* **REQUIREMENT**
Please transcribe the listing below in full and word for word, without its pictures.

* **PROVIDED MATERIAL**
○ ○ ○

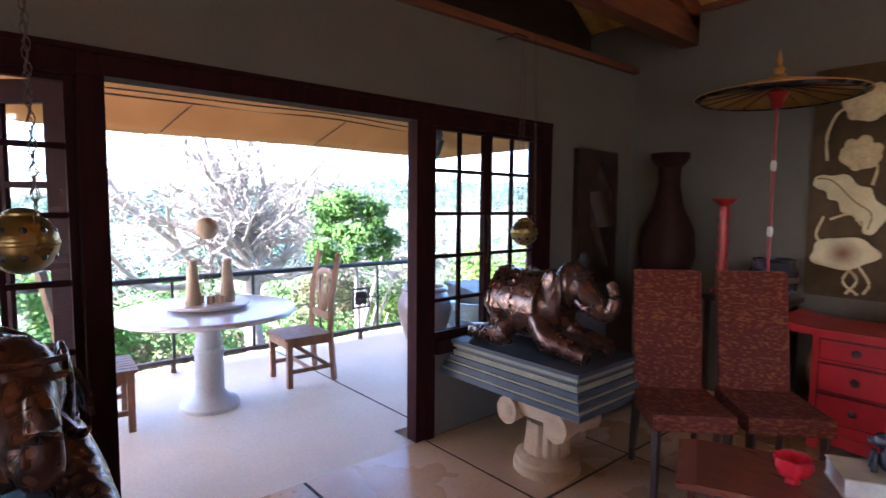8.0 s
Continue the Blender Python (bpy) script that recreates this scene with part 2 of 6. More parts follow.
# aerial haze is put into this leaf colour as a bluer, greyer green
M["hazed_wood"] = mat("hazed_far_woodland", (0.05, 0.082, 0.066), (0.075, 0.10, 0.075), 0.9, spec=0.08, scale=0.05, bump=0.0, detail=1.0)
M["groove"] = mat("dark_red_groove", (0.12, 0.004, 0.005), None, 0.5, scale=8)
M["redpaint"] = mat("red_flower_paint", (0.10, 0.006, 0.006), (0.30, 0.08, 0.02), 0.9, spec=0.08, scale=8, mix=0.60, soft=0.06, bump=0.05)
M["redglass"] = mat("red_glass", (0.62, 0.02, 0.03), (0.4, 0.01, 0.02), 0.12, scale=9, coat=0.6)
M["black"] = mat("black_glaze", (0.015, 0.016, 0.022), (0.05, 0.055, 0.075), 0.25, scale=8)
M["goldpaper"] = mat("gold_oiled_paper", (0.55, 0.30, 0.05), (0.40, 0.18, 0.03), 0.45, scale=6, bump=0.05)
M["redpaper"] = mat("red_oiled_paper", (0.30, 0.012, 0.014), (0.2, 0.008, 0.01), 0.4, scale=6, bump=0.05)


# ---- mesh helpers ----
def part(name, bm, material, parent=None, label="", smooth=False, bevel=0.0):
    me = bpy.data.meshes.new(name)
    if bevel:
        bmesh.ops.bevel(bm, geom=[e for e in bm.edges if len(e.link_faces) == 2 and e.calc_face_angle(0) > 0.6], offset=bevel, segments=2, affect="EDGES", profile=0.6)
    bm.normal_update()
    bm.to_mesh(me)
    bm.free()
    me.materials.append(material)
    if smooth:
        me.polygons.foreach_set("use_smooth", [True] * len(me.polygons))
        try:
            me.set_sharp_from_angle(angle=radians(42))
        except AttributeError:
            pass
    ob = new(name, me)
    if parent:
        ob.parent = parent
    if label:
        ob["label"] = label
    return ob


def thing(name, m, label, category, group="", kind=""):
    ob = new(name)
    ob.empty_display_size = 0.1
    ob.matrix_world = m
    return tagged(ob, label, category, group, kind)


def solo(name, bm, material, m, label, category, group="", kind="", smooth=False, bevel=0.0):
    ob = part(name, bm, material, None, "", smooth, bevel)
    ob.matrix_world = m
    return tagged(ob, label, category, group, kind)


def B():
    return bmesh.new()


def box(bm, x0, x1, y0, y1, z0, z1, m=None):
    v = [bm.verts.new((x, y, z)) for z in (z0, z1) for y in (y0, y1) for x in (x0, x1)]
    for f in ((0, 2, 3, 1), (4, 5, 7, 6), (0, 1, 5, 4), (2, 6, 7, 3), (0, 4, 6, 2), (1, 3, 7, 5)):
        bm.faces.new([v[i] for i in f])
    if m is not None:
        bmesh.ops.transform(bm, matrix=m, verts=v)
    return bm


def lathe(bm, prof, n=24, m=None, caps=True):
    """Rings of (radius, z) turned round z."""
    rings = []
    for r, z in prof:
        rings.append([bm.verts.new((r * math.cos(2 * math.pi * i / n), r * math.sin(2 * math.pi * i / n), z)) for i in range(n)])
    for a, b in zip(rings, rings[1:]):
        for i in range(n):
            bm.faces.new((a[i], a[(i + 1) % n], b[(i + 1) % n], b[i]))
    if caps:
        bm.faces.new(rings[0][::-1]), bm.faces.new(rings[-1])
    if m is not None:
        bmesh.ops.transform(bm, matrix=m, verts=[v for r in rings for v in r])
    return bm


def tube(bm, pts, rad, n=8, flat=1.0, up=(0, 0, 1), caps=True):
    """A round or oval bar along pts; rad is one radius or one a point."""
    pts = [Vector(p) for p in pts]
    rad = rad if isinstance(rad, (list, tuple)) else [rad] * len(pts)
    rings, upv = [], Vector(up)
    for i, p in enumerate(pts):
        d = (pts[min(i + 1, len(pts) - 1)] - pts[max(i - 1, 0)]).normalized()
        s = d.cross(upv)
        if s.length < 1e-3:
            s = d.cross(Vector((0, 1, 0.01)))
        s.normalize()
        u = s.cross(d)
        rings.append([bm.verts.new(p + (s * math.cos(2 * math.pi * k / n) * flat + u * math.sin(2 * math.pi * k / n)) * rad[i]) for k in range(n)])
    for a, b in zip(rings, rings[1:]):
        for k in range(n):
            bm.faces.new((a[k], a[(k + 1) % n], b[(k + 1) % n], b[k]))
    if caps:
        bm.faces.new(rings[0][::-1]), bm.faces.new(rings[-1])
    return bm


def curve_pts(pts, n=6):
    """Catmull-Rom through pts."""
    P = [Vector(p) for p in pts]
    P = [2 * P[0] - P[1]] + P + [2 * P[-1] - P[-2]]
    out = []
    for i in range(1, len(P) - 2):
        for k in range(n):
            t = k / n
            a, b, c, d = P[i - 1], P[i], P[i + 1], P[i + 2]
            out.append(0.5 * (2 * b + (c - a) * t + (2 * a - 5 * b + 4 * c - d) * t * t + (3 * b - a - 3 * c + d) * t ** 3))
    out.append(P[-2])
    return out


def lerp_list(vals, n):
    out = []
    for a, b in zip(vals, vals[1:]):
        out += [a + (b - a) * k / n for k in range(n)]
    return out + [vals[-1]]


def ball(bm, c, r, sx=1.0, sy=1.0, sz=1.0, seg=14, rings=9):
    prof = [(max(0.002, math.sin(math.pi * i / rings)) * r, -math.cos(math.pi * i / rings) * r) for i in range(rings + 1)]
    return lathe(bm, prof, seg, Matrix.Translation(c) @ Matrix.Diagonal((sx, sy, sz, 1)))


def prism(bm, outline, h, m=None):
    """A flat outline (x, y) made h thick along z."""
    lo = [bm.verts.new((x, y, 0)) for x, y in outline]
    hi = [bm.verts.new((x, y, h)) for x, y in outline]
    n = len(outline)
    bm.faces.new(lo[::-1]), bm.faces.new(hi)
    for i in range(n):
        bm.faces.new((lo[i], lo[(i + 1) % n], hi[(i + 1) % n], hi[i]))
    if m is not None:
        bmesh.ops.transform(bm, matrix=m, verts=lo + hi)
    return bm


def structure(name, bm, material, label, smooth=False, category="wall", bevel=0.0):
    return solo(name, bm, material, Matrix(), label, category, "", "structure", smooth, bevel)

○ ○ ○

* **EXERCISE OUTPUT**
8.0 s
Continue the Blender Python (bpy) script that recreates this scene with part 2 of 6. More parts follow.
# aerial haze is put into this leaf colour as a bluer, greyer green
M["hazed_wood"] = mat("hazed_far_woodland", (0.05, 0.082, 0.066), (0.075, 0.10, 0.075), 0.9, spec=0.08, scale=0.05, bump=0.0, detail=1.0)
M["groove"] = mat("dark_red_groove", (0.12, 0.004, 0.005), None, 0.5, scale=8)
M["redpaint"] = mat("red_flower_paint", (0.10, 0.006, 0.006), (0.30, 0.08, 0.02), 0.9, spec=0.08, scale=8, mix=0.60, soft=0.06, bump=0.05)
M["redglass"] = mat("red_glass", (0.62, 0.02, 0.03), (0.4, 0.01, 0.02), 0.12, scale=9, coat=0.6)
M["black"] = mat("black_glaze", (0.015, 0.016, 0.022), (0.05, 0.055, 0.075), 0.25, scale=8)
M["goldpaper"] = mat("gold_oiled_paper", (0.55, 0.30, 0.05), (0.40, 0.18, 0.03), 0.45, scale=6, bump=0.05)
M["redpaper"] = mat("red_oiled_paper", (0.30, 0.012, 0.014), (0.2, 0.008, 0.01), 0.4, scale=6, bump=0.05)


# ---- mesh helpers ----
def part(name, bm, material, parent=None, label="", smooth=False, bevel=0.0):
    me = bpy.data.meshes.new(name)
    if bevel:
        bmesh.ops.bevel(bm, geom=[e for e in bm.edges if len(e.link_faces) == 2 and e.calc_face_angle(0) > 0.6], offset=bevel, segments=2, affect="EDGES", profile=0.6)
    bm.normal_update()
    bm.to_mesh(me)
    bm.free()
    me.materials.append(material)
    if smooth:
        me.polygons.foreach_set("use_smooth", [True] * len(me.polygons))
        try:
            me.set_sharp_from_angle(angle=radians(42))
        except AttributeError:
            pass
    ob = new(name, me)
    if parent:
        ob.parent = parent
    if label:
        ob["label"] = label
    return ob


def thing(name, m, label, category, group="", kind=""):
    ob = new(name)
    ob.empty_display_size = 0.1
    ob.matrix_world = m
    return tagged(ob, label, category, group, kind)


def solo(name, bm, material, m, label, category, group="", kind="", smooth=False, bevel=0.0):
    ob = part(name, bm, material, None, "", smooth, bevel)
    ob.matrix_world = m
    return tagged(ob, label, category, group, kind)


def B():
    return bmesh.new()


def box(bm, x0, x1, y0, y1, z0, z1, m=None):
    v = [bm.verts.new((x, y, z)) for z in (z0, z1) for y in (y0, y1) for x in (x0, x1)]
    for f in ((0, 2, 3, 1), (4, 5, 7, 6), (0, 1, 5, 4), (2, 6, 7, 3), (0, 4, 6, 2), (1, 3, 7, 5)):
        bm.faces.new([v[i] for i in f])
    if m is not None:
        bmesh.ops.transform(bm, matrix=m, verts=v)
    return bm


def lathe(bm, prof, n=24, m=None, caps=True):
    """Rings of (radius, z) turned round z."""
    rings = []
    for r, z in prof:
        rings.append([bm.verts.new((r * math.cos(2 * math.pi * i / n), r * math.sin(2 * math.pi * i / n), z)) for i in range(n)])
    for a, b in zip(rings, rings[1:]):
        for i in range(n):
            bm.faces.new((a[i], a[(i + 1) % n], b[(i + 1) % n], b[i]))
    if caps:
        bm.faces.new(rings[0][::-1]), bm.faces.new(rings[-1])
    if m is not None:
        bmesh.ops.transform(bm, matrix=m, verts=[v for r in rings for v in r])
    return bm


def tube(bm, pts, rad, n=8, flat=1.0, up=(0, 0, 1), caps=True):
    """A round or oval bar along pts; rad is one radius or one a point."""
    pts = [Vector(p) for p in pts]
    rad = rad if isinstance(rad, (list, tuple)) else [rad] * len(pts)
    rings, upv = [], Vector(up)
    for i, p in enumerate(pts):
        d = (pts[min(i + 1, len(pts) - 1)] - pts[max(i - 1, 0)]).normalized()
        s = d.cross(upv)
        if s.length < 1e-3:
            s = d.cross(Vector((0, 1, 0.01)))
        s.normalize()
        u = s.cross(d)
        rings.append([bm.verts.new(p + (s * math.cos(2 * math.pi * k / n) * flat + u * math.sin(2 * math.pi * k / n)) * rad[i]) for k in range(n)])
    for a, b in zip(rings, rings[1:]):
        for k in range(n):
            bm.faces.new((a[k], a[(k + 1) % n], b[(k + 1) % n], b[k]))
    if caps:
        bm.faces.new(rings[0][::-1]), bm.faces.new(rings[-1])
    return bm


def curve_pts(pts, n=6):
    """Catmull-Rom through pts."""
    P = [Vector(p) for p in pts]
    P = [2 * P[0] - P[1]] + P + [2 * P[-1] - P[-2]]
    out = []
    for i in range(1, len(P) - 2):
        for k in range(n):
            t = k / n
            a, b, c, d = P[i - 1], P[i], P[i + 1], P[i + 2]
            out.append(0.5 * (2 * b + (c - a) * t + (2 * a - 5 * b + 4 * c - d) * t * t + (3 * b - a - 3 * c + d) * t ** 3))
    out.append(P[-2])
    return out


def lerp_list(vals, n):
    out = []
    for a, b in zip(vals, vals[1:]):
        out += [a + (b - a) * k / n for k in range(n)]
    return out + [vals[-1]]


def ball(bm, c, r, sx=1.0, sy=1.0, sz=1.0, seg=14, rings=9):
    prof = [(max(0.002, math.sin(math.pi * i / rings)) * r, -math.cos(math.pi * i / rings) * r) for i in range(rings + 1)]
    return lathe(bm, prof, seg, Matrix.Translation(c) @ Matrix.Diagonal((sx, sy, sz, 1)))


def prism(bm, outline, h, m=None):
    """A flat outline (x, y) made h thick along z."""
    lo = [bm.verts.new((x, y, 0)) for x, y in outline]
    hi = [bm.verts.new((x, y, h)) for x, y in outline]
    n = len(outline)
    bm.faces.new(lo[::-1]), bm.faces.new(hi)
    for i in range(n):
        bm.faces.new((lo[i], lo[(i + 1) % n], hi[(i + 1) % n], hi[i]))
    if m is not None:
        bmesh.ops.transform(bm, matrix=m, verts=lo + hi)
    return bm


def structure(name, bm, material, label, smooth=False, category="wall", bevel=0.0):
    return solo(name, bm, material, Matrix(), label, category, "", "structure", smooth, bevel)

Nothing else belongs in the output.